El otro día vino la cartera a casa y nos estuvo contando que se había tenido que pedir una baja por depresión. No había podido aguantar verlo todo arruinado; no había podido aguantar que cada vecina y vecino con un bajo, con un comercio, le fuera contando cómo había vivido aquella noche. No había podido aguantar que muchos de ellos le dijeran que no iban a volver a abrir el negocio y algunos de ellos no abrieran la puerta porque ya no están. Personas que hubieran podido salvar su vida y muchísimas otras personas que no habrían quedado traumatizadas por lo vivido si el Gobierno valenciano no fuera negacionista de la crisis climática y si no hubiera ignorado las alertas que avisaban de la catástrofe.

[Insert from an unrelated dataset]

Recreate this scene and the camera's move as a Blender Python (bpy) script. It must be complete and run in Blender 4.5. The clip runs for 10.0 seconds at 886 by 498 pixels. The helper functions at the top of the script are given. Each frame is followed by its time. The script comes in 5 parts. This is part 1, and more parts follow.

Las tres o cuatro horas que duró el viaje del agua sirvieron para que absolutamente toda nuestra vida cotidiana desapareciera. El horno, el bar donde vamos a almorzar, la tienda de ultramarinos, la librería, todo. La piscina donde vamos a nadar o la fisioterapeuta donde vamos a que nos devuelva la espalda al sitio. Lugares que nos curaban los dolores de espalda y el dolor del alma, lugares que no sabemos cuándo volverán. Al menos, poco a poco van reapareciendo algunos de ellos, como el ultramarinos de la esquina que el sábado pasado abrió de nuevo al barrio con una pequeña fiesta de apertura. Ver la cara de felicidad de la vecina tendera fue una buena dosis de alegría. Esperamos no tardar mucho en poder volver a nuestro estudio y esperamos que nuestras amistades puedan ver en nuestros rostros esa misma cara de alegría.